#### TASK DIRECTIONS:
Drop every picture and give the entries back exactly.
[START OF RAW DATA]
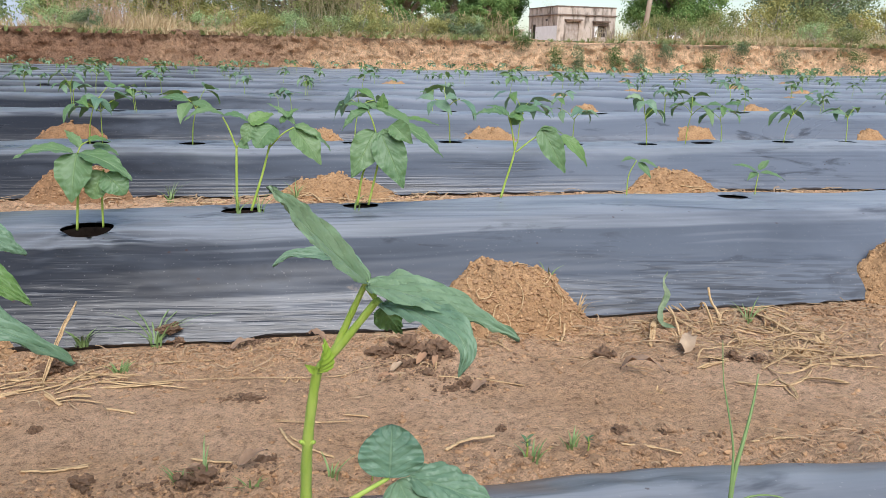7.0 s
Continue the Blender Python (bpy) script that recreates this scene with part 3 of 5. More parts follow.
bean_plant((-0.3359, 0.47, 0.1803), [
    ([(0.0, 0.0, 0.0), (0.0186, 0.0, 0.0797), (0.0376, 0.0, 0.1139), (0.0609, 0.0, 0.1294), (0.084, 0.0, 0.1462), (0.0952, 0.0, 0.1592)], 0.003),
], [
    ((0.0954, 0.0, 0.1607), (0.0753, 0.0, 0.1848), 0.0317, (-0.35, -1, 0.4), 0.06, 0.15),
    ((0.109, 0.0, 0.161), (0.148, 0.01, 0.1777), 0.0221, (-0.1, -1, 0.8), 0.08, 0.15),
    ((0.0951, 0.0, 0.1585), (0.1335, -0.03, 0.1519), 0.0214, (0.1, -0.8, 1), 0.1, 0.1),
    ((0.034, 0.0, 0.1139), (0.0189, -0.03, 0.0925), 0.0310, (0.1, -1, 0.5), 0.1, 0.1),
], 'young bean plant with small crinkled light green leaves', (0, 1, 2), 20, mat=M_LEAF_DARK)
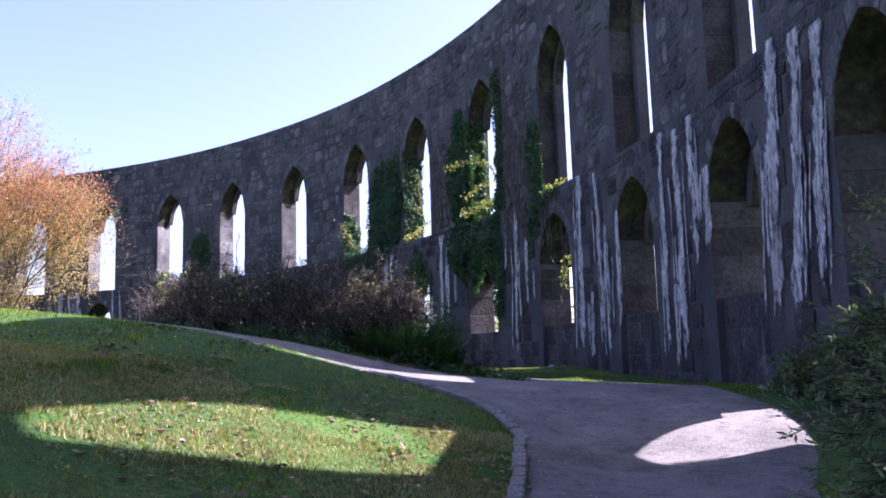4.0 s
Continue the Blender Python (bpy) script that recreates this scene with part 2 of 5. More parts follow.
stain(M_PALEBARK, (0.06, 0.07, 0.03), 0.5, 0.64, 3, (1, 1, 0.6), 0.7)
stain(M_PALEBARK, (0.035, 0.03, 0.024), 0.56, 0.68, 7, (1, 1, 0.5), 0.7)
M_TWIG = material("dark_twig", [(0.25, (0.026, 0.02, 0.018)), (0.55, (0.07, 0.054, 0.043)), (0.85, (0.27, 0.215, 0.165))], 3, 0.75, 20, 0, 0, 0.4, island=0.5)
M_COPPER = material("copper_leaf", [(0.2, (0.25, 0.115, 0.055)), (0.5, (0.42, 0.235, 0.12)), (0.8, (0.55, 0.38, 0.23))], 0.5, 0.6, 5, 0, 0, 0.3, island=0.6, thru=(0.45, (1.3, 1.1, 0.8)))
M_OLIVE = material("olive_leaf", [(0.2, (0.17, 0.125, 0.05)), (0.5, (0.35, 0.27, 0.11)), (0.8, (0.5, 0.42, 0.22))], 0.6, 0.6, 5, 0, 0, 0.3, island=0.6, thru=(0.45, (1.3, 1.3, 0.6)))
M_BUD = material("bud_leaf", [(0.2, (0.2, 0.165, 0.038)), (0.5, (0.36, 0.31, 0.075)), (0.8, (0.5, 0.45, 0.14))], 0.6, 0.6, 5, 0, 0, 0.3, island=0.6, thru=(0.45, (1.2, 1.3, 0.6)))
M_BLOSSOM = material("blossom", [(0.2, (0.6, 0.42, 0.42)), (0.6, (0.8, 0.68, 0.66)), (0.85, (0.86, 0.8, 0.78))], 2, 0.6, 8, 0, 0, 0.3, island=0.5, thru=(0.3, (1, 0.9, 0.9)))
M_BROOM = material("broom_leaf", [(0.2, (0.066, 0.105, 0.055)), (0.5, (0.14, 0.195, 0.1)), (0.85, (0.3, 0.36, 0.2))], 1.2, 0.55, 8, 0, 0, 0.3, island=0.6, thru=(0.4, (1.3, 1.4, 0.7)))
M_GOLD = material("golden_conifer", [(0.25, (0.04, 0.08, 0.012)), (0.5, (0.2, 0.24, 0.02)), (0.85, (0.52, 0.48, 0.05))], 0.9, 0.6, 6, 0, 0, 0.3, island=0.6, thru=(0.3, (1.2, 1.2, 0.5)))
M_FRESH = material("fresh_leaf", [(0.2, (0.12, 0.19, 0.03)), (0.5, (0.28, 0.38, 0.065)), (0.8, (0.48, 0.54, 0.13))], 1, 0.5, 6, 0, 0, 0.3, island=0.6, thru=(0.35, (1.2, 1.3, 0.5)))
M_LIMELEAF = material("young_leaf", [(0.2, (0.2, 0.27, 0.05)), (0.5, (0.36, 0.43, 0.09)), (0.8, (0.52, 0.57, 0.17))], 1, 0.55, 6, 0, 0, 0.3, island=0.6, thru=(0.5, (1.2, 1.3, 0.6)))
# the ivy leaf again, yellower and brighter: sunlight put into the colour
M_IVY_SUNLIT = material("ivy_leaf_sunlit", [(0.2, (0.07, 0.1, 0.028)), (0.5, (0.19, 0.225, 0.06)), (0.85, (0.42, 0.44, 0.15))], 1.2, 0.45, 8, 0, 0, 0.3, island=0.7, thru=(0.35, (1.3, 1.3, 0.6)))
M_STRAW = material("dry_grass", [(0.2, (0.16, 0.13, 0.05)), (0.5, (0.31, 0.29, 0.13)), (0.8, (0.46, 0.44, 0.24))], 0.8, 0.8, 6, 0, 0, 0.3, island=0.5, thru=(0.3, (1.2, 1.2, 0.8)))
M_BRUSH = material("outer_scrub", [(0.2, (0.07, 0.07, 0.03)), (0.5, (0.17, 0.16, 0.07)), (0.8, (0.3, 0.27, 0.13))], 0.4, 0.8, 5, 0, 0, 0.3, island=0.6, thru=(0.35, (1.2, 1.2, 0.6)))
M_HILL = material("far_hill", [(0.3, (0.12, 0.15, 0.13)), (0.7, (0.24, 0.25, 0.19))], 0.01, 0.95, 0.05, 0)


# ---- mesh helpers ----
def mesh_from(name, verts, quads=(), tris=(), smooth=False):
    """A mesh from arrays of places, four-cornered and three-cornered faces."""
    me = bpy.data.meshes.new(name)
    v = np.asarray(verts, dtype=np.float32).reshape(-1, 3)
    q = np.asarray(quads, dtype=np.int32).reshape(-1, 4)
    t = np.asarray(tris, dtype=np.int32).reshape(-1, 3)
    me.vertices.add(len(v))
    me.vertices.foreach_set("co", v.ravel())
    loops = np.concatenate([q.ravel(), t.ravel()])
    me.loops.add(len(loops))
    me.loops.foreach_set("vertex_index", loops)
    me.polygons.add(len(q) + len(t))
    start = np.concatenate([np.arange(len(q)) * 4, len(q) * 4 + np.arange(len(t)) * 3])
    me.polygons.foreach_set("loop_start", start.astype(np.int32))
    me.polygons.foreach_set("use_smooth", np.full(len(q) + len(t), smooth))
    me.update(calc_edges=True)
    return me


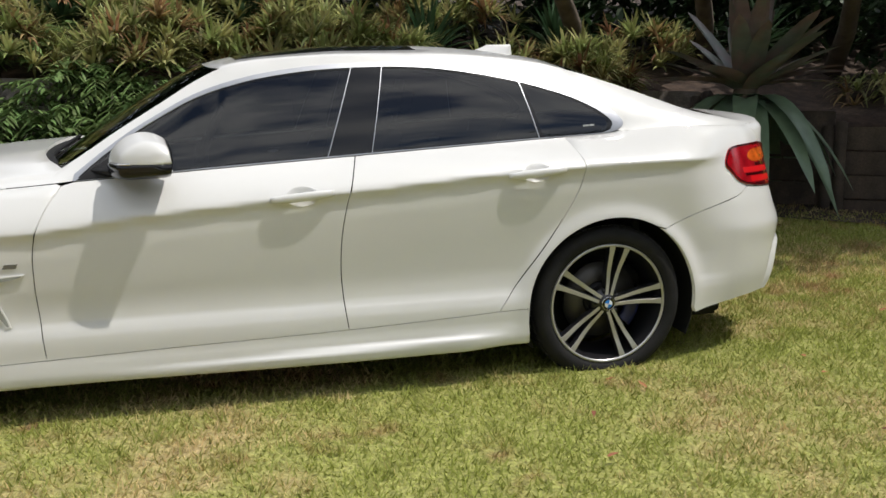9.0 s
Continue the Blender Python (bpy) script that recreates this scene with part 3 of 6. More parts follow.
[END OF RAW DATA]
#### SOLUTION TO THIS PROBLEM:
7.0 s
Continue the Blender Python (bpy) script that recreates this scene with part 3 of 5. More parts follow.
bean_plant((-0.3359, 0.47, 0.1803), [
    ([(0.0, 0.0, 0.0), (0.0186, 0.0, 0.0797), (0.0376, 0.0, 0.1139), (0.0609, 0.0, 0.1294), (0.084, 0.0, 0.1462), (0.0952, 0.0, 0.1592)], 0.003),
], [
    ((0.0954, 0.0, 0.1607), (0.0753, 0.0, 0.1848), 0.0317, (-0.35, -1, 0.4), 0.06, 0.15),
    ((0.109, 0.0, 0.161), (0.148, 0.01, 0.1777), 0.0221, (-0.1, -1, 0.8), 0.08, 0.15),
    ((0.0951, 0.0, 0.1585), (0.1335, -0.03, 0.1519), 0.0214, (0.1, -0.8, 1), 0.1, 0.1),
    ((0.034, 0.0, 0.1139), (0.0189, -0.03, 0.0925), 0.0310, (0.1, -1, 0.5), 0.1, 0.1),
], 'young bean plant with small crinkled light green leaves', (0, 1, 2), 20, mat=M_LEAF_DARK)
4.0 s
Continue the Blender Python (bpy) script that recreates this scene with part 2 of 5. More parts follow.
stain(M_PALEBARK, (0.06, 0.07, 0.03), 0.5, 0.64, 3, (1, 1, 0.6), 0.7)
stain(M_PALEBARK, (0.035, 0.03, 0.024), 0.56, 0.68, 7, (1, 1, 0.5), 0.7)
M_TWIG = material("dark_twig", [(0.25, (0.026, 0.02, 0.018)), (0.55, (0.07, 0.054, 0.043)), (0.85, (0.27, 0.215, 0.165))], 3, 0.75, 20, 0, 0, 0.4, island=0.5)
M_COPPER = material("copper_leaf", [(0.2, (0.25, 0.115, 0.055)), (0.5, (0.42, 0.235, 0.12)), (0.8, (0.55, 0.38, 0.23))], 0.5, 0.6, 5, 0, 0, 0.3, island=0.6, thru=(0.45, (1.3, 1.1, 0.8)))
M_OLIVE = material("olive_leaf", [(0.2, (0.17, 0.125, 0.05)), (0.5, (0.35, 0.27, 0.11)), (0.8, (0.5, 0.42, 0.22))], 0.6, 0.6, 5, 0, 0, 0.3, island=0.6, thru=(0.45, (1.3, 1.3, 0.6)))
M_BUD = material("bud_leaf", [(0.2, (0.2, 0.165, 0.038)), (0.5, (0.36, 0.31, 0.075)), (0.8, (0.5, 0.45, 0.14))], 0.6, 0.6, 5, 0, 0, 0.3, island=0.6, thru=(0.45, (1.2, 1.3, 0.6)))
M_BLOSSOM = material("blossom", [(0.2, (0.6, 0.42, 0.42)), (0.6, (0.8, 0.68, 0.66)), (0.85, (0.86, 0.8, 0.78))], 2, 0.6, 8, 0, 0, 0.3, island=0.5, thru=(0.3, (1, 0.9, 0.9)))
M_BROOM = material("broom_leaf", [(0.2, (0.066, 0.105, 0.055)), (0.5, (0.14, 0.195, 0.1)), (0.85, (0.3, 0.36, 0.2))], 1.2, 0.55, 8, 0, 0, 0.3, island=0.6, thru=(0.4, (1.3, 1.4, 0.7)))
M_GOLD = material("golden_conifer", [(0.25, (0.04, 0.08, 0.012)), (0.5, (0.2, 0.24, 0.02)), (0.85, (0.52, 0.48, 0.05))], 0.9, 0.6, 6, 0, 0, 0.3, island=0.6, thru=(0.3, (1.2, 1.2, 0.5)))
M_FRESH = material("fresh_leaf", [(0.2, (0.12, 0.19, 0.03)), (0.5, (0.28, 0.38, 0.065)), (0.8, (0.48, 0.54, 0.13))], 1, 0.5, 6, 0, 0, 0.3, island=0.6, thru=(0.35, (1.2, 1.3, 0.5)))
M_LIMELEAF = material("young_leaf", [(0.2, (0.2, 0.27, 0.05)), (0.5, (0.36, 0.43, 0.09)), (0.8, (0.52, 0.57, 0.17))], 1, 0.55, 6, 0, 0, 0.3, island=0.6, thru=(0.5, (1.2, 1.3, 0.6)))
# the ivy leaf again, yellower and brighter: sunlight put into the colour
M_IVY_SUNLIT = material("ivy_leaf_sunlit", [(0.2, (0.07, 0.1, 0.028)), (0.5, (0.19, 0.225, 0.06)), (0.85, (0.42, 0.44, 0.15))], 1.2, 0.45, 8, 0, 0, 0.3, island=0.7, thru=(0.35, (1.3, 1.3, 0.6)))
M_STRAW = material("dry_grass", [(0.2, (0.16, 0.13, 0.05)), (0.5, (0.31, 0.29, 0.13)), (0.8, (0.46, 0.44, 0.24))], 0.8, 0.8, 6, 0, 0, 0.3, island=0.5, thru=(0.3, (1.2, 1.2, 0.8)))
M_BRUSH = material("outer_scrub", [(0.2, (0.07, 0.07, 0.03)), (0.5, (0.17, 0.16, 0.07)), (0.8, (0.3, 0.27, 0.13))], 0.4, 0.8, 5, 0, 0, 0.3, island=0.6, thru=(0.35, (1.2, 1.2, 0.6)))
M_HILL = material("far_hill", [(0.3, (0.12, 0.15, 0.13)), (0.7, (0.24, 0.25, 0.19))], 0.01, 0.95, 0.05, 0)


# ---- mesh helpers ----
def mesh_from(name, verts, quads=(), tris=(), smooth=False):
    """A mesh from arrays of places, four-cornered and three-cornered faces."""
    me = bpy.data.meshes.new(name)
    v = np.asarray(verts, dtype=np.float32).reshape(-1, 3)
    q = np.asarray(quads, dtype=np.int32).reshape(-1, 4)
    t = np.asarray(tris, dtype=np.int32).reshape(-1, 3)
    me.vertices.add(len(v))
    me.vertices.foreach_set("co", v.ravel())
    loops = np.concatenate([q.ravel(), t.ravel()])
    me.loops.add(len(loops))
    me.loops.foreach_set("vertex_index", loops)
    me.polygons.add(len(q) + len(t))
    start = np.concatenate([np.arange(len(q)) * 4, len(q) * 4 + np.arange(len(t)) * 3])
    me.polygons.foreach_set("loop_start", start.astype(np.int32))
    me.polygons.foreach_set("use_smooth", np.full(len(q) + len(t), smooth))
    me.update(calc_edges=True)
    return me


9.0 s
Continue the Blender Python (bpy) script that recreates this scene with part 3 of 6. More parts follow.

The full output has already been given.